Written By Sashrika Pratap
Ahh! The sour, sultry smell filled my insides as the whole household livened up at the sight of the achaar being filled up in countless jars to be sent off to relatives for the winter season. Spicy, salty, sweet, sour. Achaar, also known commonly as pickles, is the epitome of condiments in India. It is made by fermenting fruits and vegetables with a blend of spices and oil. This method was used to preserve the pickled goods, especially during the monsoon season.
Achaar has been around for centuries, forming an integral part of Indian cuisine. According to statistics and data, it is proven that cucumbers were the first ingredient to be pickled in 230 BCE in the Tigris Valley, Mesopotamia. Other sources also reveal that the origin of achaar can also be spanned across Dutch, Persian, and Portuguese history.
Like many other Bengali families, our family too would come together to prepare achaar to last us for the year. I still remember vividly how everyone in the family would march around my grandmother’s orders. Each person would have an active role in the process of making achaar. However, the preparation of achaar is more than just an act; it’s a tradition that stems back to thousands of years. Achaar was, still is and always will be a staple for all Bengalis.
My grandmother, like most others, is the one-standing all-knowing personage who has countless tricks up her sleeves to make this delicious, pungent dish. She is well versed in almost all types of achaar but her specialty definitely lies in making ‘aam er achaar’ translating to mango pickle and ‘tetul er achaar’ meaning tamarind pickle.
Any authentic Bengali home will always serve their unique and enticing homemade achaars made with fresh ingredients that bring any simple meal to life by adding a sharp, spicy burst through their taste palette. The sourness from the raw tamarind, sweetness from jaggery or sugar, heat from the dried, crushed up red chillies and the nutty flavour of the mustard oil together forms this flavour bomb. There are many different ways to make ‘tetul er achaar’ but this one here is a special and confidential recipe that my grandmother refuses to share with anyone except for her close ones. Translating to tamarind pickle and often described as ‘tak, jhal, and mishti’ (sour, spicy and sweet), this pickle is one of the best hot, spicy pickle combinations that will jumpstart one’s taste buds when eaten.

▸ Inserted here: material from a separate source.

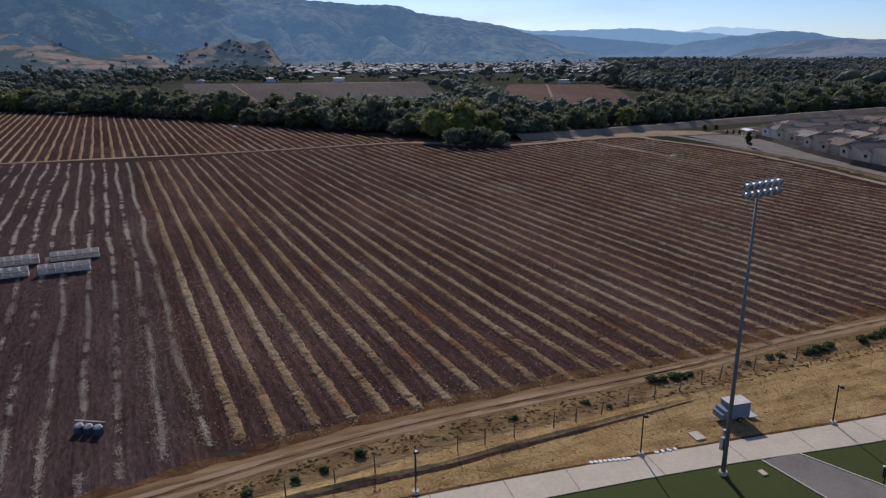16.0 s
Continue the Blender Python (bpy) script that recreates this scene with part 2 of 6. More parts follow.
M_HEADLAND = ground_mat("row_end_litter", [(0.3, (0.062, 0.034, 0.02)), (0.5, (0.115, 0.066, 0.036)), (0.7, (0.2, 0.125, 0.068))], FINE, 0.5, 2.4, bump=0.8, depth=0.12)
M_RUT = ground_mat("pale_rut", [(0.3, (0.25, 0.175, 0.115)), (0.7, (0.36, 0.265, 0.175))], [(0.3, grey(0.75)), (0.6, grey(1.05))], 0.5, 2.0, (1, 0.2, 1), -14.0)
M_GRAVEL = ground_mat("gravel", [(0.3, (0.12, 0.09, 0.065)), (0.6, (0.19, 0.145, 0.105))], FINE, 0.2, 2.5)
M_GREYGRAVEL = ground_mat("grey_gravel", [(0.3, (0.21, 0.19, 0.17)), (0.6, (0.29, 0.265, 0.24))], FINE, 0.2, 1.6)
M_ASPHALT = ground_mat("asphalt", [(0.3, (0.1, 0.099, 0.1)), (0.7, (0.155, 0.152, 0.15))], [(0.3, grey(0.8)), (0.7, grey(1.05))], 0.1, 6.0, bump=0.2, depth=0.01)
M_PALEROAD = ground_mat("worn_asphalt", [(0.3, (0.19, 0.178, 0.16)), (0.7, (0.26, 0.242, 0.22))], [(0.3, grey(0.8)), (0.7, grey(1.05))], 0.2, 4.0, bump=0.2, depth=0.01)
M_CONC = ground_mat("concrete", [(0.3, (0.5, 0.44, 0.345)), (0.7, (0.6, 0.53, 0.42))], [(0.25, grey(0.82)), (0.7, grey(1.04))], 0.25, 3.0, rough=0.85, bump=0.2, depth=0.01)
M_CLAY = ground_mat("infield_clay", [(0.28, (0.21, 0.078, 0.046)), (0.48, (0.295, 0.118, 0.068)), (0.68, (0.41, 0.2, 0.12))], [(0.3, grey(0.86)), (0.7, grey(1.06))], 0.09, 2.5, bump=0.3, depth=0.03)
M_MOUND = ground_mat("mound_clay", [(0.3, (0.42, 0.22, 0.15)), (0.7, (0.5, 0.29, 0.2))], [(0.3, grey(0.85)), (0.7, grey(1.05))], 0.4, 3.0, bump=0.3, depth=0.03)
M_EDGE = ground_mat("worn_edge", [(0.3, (0.36, 0.19, 0.1)), (0.7, (0.45, 0.27, 0.15))], FINE, 0.5, 3.0, bump=0.3, depth=0.03)
M_SAND = ground_mat("play_sand", [(0.3, (0.36, 0.26, 0.17)), (0.7, (0.46, 0.35, 0.24))], FINE, 0.3, 2.0)
M_LAWN = ground_mat("park_lawn", [(0.3, (0.033, 0.058, 0.012)), (0.55, (0.055, 0.088, 0.019)), (0.75, (0.1, 0.118, 0.036))], [(0.3, grey(0.75)), (0.7, grey(1.1))], 0.15, 3.0, depth=0.05)


def field_grass():
    """Ball field turf: mown rings round the infield, worn patches of dry grass."""
    m, nt, b = nodes_of("field_turf")
    v = place(nt)
    base = ramp(nt, noise_fac(nt, v, 0.07, 6, 0.6, 0.3), [(0.3, (0.046, 0.066, 0.011)), (0.5, (0.06, 0.09, 0.014)), (0.72, (0.09, 0.118, 0.023))])
    sub = nt.nodes.new("ShaderNodeVectorMath")
    sub.operation = "DISTANCE"
    sub.inputs[1].default_value = (1.0, 61.0, 0.0)
    nt.links.new(v, sub.inputs[0])
    wob = math_node(nt, "MULTIPLY", noise_fac(nt, v, 0.025, 3, 0.5), 4.0)
    dist = math_node(nt, "ADD", sub.outputs["Value"], wob)
    ring = math_node(nt, "ADD", math_node(nt, "MULTIPLY", math_node(nt, "SINE", math_node(nt, "MULTIPLY", dist, 2.7)), 0.6), math_node(nt, "MULTIPLY", math_node(nt, "SINE", math_node(nt, "MULTIPLY", dist, 4.9)), 0.5))
    ring = math_node(nt, "ADD", ring, math_node(nt, "MULTIPLY", math_node(nt, "SINE", math_node(nt, "MULTIPLY", dist, 0.83)), 0.2))
    far = math_node(nt, "MULTIPLY", math_node(nt, "SUBTRACT", sub.outputs["Value"], 22.0), 0.06, True)
    south = nt.nodes.new("ShaderNodeSeparateXYZ")
    nt.links.new(v, south.inputs[0])
    near = math_node(nt, "MULTIPLY", math_node(nt, "SUBTRACT", south.outputs[1], 22.0), 0.05, True)
    ring = math_node(nt, "MULTIPLY", math_node(nt, "MULTIPLY", ring, math_node(nt, "MULTIPLY", far, math_node(nt, "ADD", math_node(nt, "MULTIPLY", near, 0.8), 0.2))), ramp(nt, noise_fac(nt, v, 0.05, 4, 0.65), [(0.38, grey(0.1)), (0.62, grey(0.75))]))
    ring = math_node(nt, "ADD", math_node(nt, "MULTIPLY", ring, 0.7), 0.5)
    col = mix(nt, 1.0, base, ramp(nt, ring, [(0.15, grey(0.76)), (0.5, grey(1.0)), (0.9, (1.65, 1.45, 1.4))]), "MULTIPLY")
    fine = noise_fac(nt, v, 3.5, 8, 0.7)
    col = mix(nt, 1.0, col, ramp(nt, fine, [(0.3, grey(0.72)), (0.7, grey(1.12))]), "MULTIPLY")
    olive = math_node(nt, "MULTIPLY", math_node(nt, "SUBTRACT", 1.0, near), ramp(nt, noise_fac(nt, v, 0.045, 5, 0.65), [(0.3, grey(0.35)), (0.6, grey(0.85))]))
    col = mix(nt, olive, col, (0.042, 0.052, 0.012))
    for (px, py, sx, sy, amount) in ((36.0, 35.0, 0.075, 0.23, 0.85), (52.0, 27.0, 0.07, 0.2, 0.55), (24.0, 33.0, 0.1, 0.3, 0.3), (9.0, 59.0, 0.15, 0.26, 0.75), (12.0, 73.0, 0.2, 0.34, 0.8), (3.0, 57.5, 0.2, 0.3, 0.5), (2.0, 67.0, 0.16, 0.16, 0.45)):
        mp = nt.nodes.new("ShaderNodeMapping")
        mp.inputs["Location"].default_value = (-px * sx, -py * sy, 0)
        mp.inputs["Scale"].default_value = (sx, sy, 0)
        nt.links.new(v, mp.inputs[0])
        ln = nt.nodes.new("ShaderNodeVectorMath")
        ln.operation = "LENGTH"
        nt.links.new(mp.outputs[0], ln.inputs[0])
        k = math_node(nt, "SUBTRACT", 1.25, ln.outputs["Value"], True)
        k = math_node(nt, "MULTIPLY", k, math_node(nt, "ADD", noise_fac(nt, v, 0.35, 6, 0.7), 0.2))
        k = math_node(nt, "MULTIPLY", k, amount * 1.5, True)
        k = math_node(nt, "MULTIPLY", k, math_node(nt, "ADD", math_node(nt, "MULTIPLY", ring, 0.7), math_node(nt, "MULTIPLY", noise_fac(nt, v, 1.1, 6, 0.75), 0.9)), True)
        col = mix(nt, k, col, (0.33, 0.235, 0.1))
    nt.links.new(col, b.inputs["Base Color"])
    b.inputs["Roughness"].default_value = 0.9
    b.inputs["Specular IOR Level"].default_value = 0.15
    bumped(nt, b, fine, 0.4, 0.05)
    return m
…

Prepared in the month of April, ‘tetul er achaar’ is an achaar that will just want you craving for more. To make ‘tetul er achaar’, firstly, the peripheral covering of the tamarind needs to be removed and the tamarind must be soaked in water overnight. The next day, the tamarind, which will have bulged out due to the absorption of water, needs to be strained to obtain the pulp. After that, with the seeds being removed, salt and turmeric needs to be added to the pulp. This mixture then needs to be put out in the sun so that the salt melts and enters the crevices of the tamarind. When it becomes a little dry, the jaggery, along with mustard oil and powdered chillies is added and it is put under the heat once again. Around three days later, this preparation needs to be added to the pan where fennel, fenugreek and a little bit of cumin will be added. This concoction is put into jars which are again kept under the radiating heat of the sun to enhance its fragrance and is finally dispatched to friends and family.
I can still remember it, as clear as day, when, on one year, my grandmother’s big batch of achaar went missing. We all woke up, already salivating, thinking about how delicious our meal would be because that day would have been the day the achaar would be brought down from the terrace, ready to be enjoyed by everyone. My siblings and I ran up to the terrace to gaze longily at the achaar to come to realise that the achaar was missing. We rushed downstairs to inform our family of this terrible ordeal, and then, the hunt began. We looked everywhere, in the nooks and crannies of the house to hunt for any signs that would help us to locate the achaar. Suddenly, after a long time, I saw the dogs barking and running to the porch to sniff at something in the ground. Being suspicious of this, I ran downstairs to inspect it and lo and behold! There were the jars of achaars hidden under the planted pots. We all looked around at one another, hoping to find the culprit, and there was my uncle, standing meekly, red in the face. After we all launched into our arguments, he finally told us that he was going to be returning to the US in a couple of days and he had wanted all the achaar to himself.
Making achaar is a joyful experience, with this year being the first time I made a small batch of achaar on my own, of course, under the careful supervision of my strict grandmother, who was, as always, jumping in to assist me. My grandmother’s achaars are appreciated everywhere and once they have tried it, people come begging for more. I have always savoured every last spoonful of this delicacy hoping to never let the taste escape my mouth. This lip-smacking and scrumptious delight is and will always hold a special place in my heart.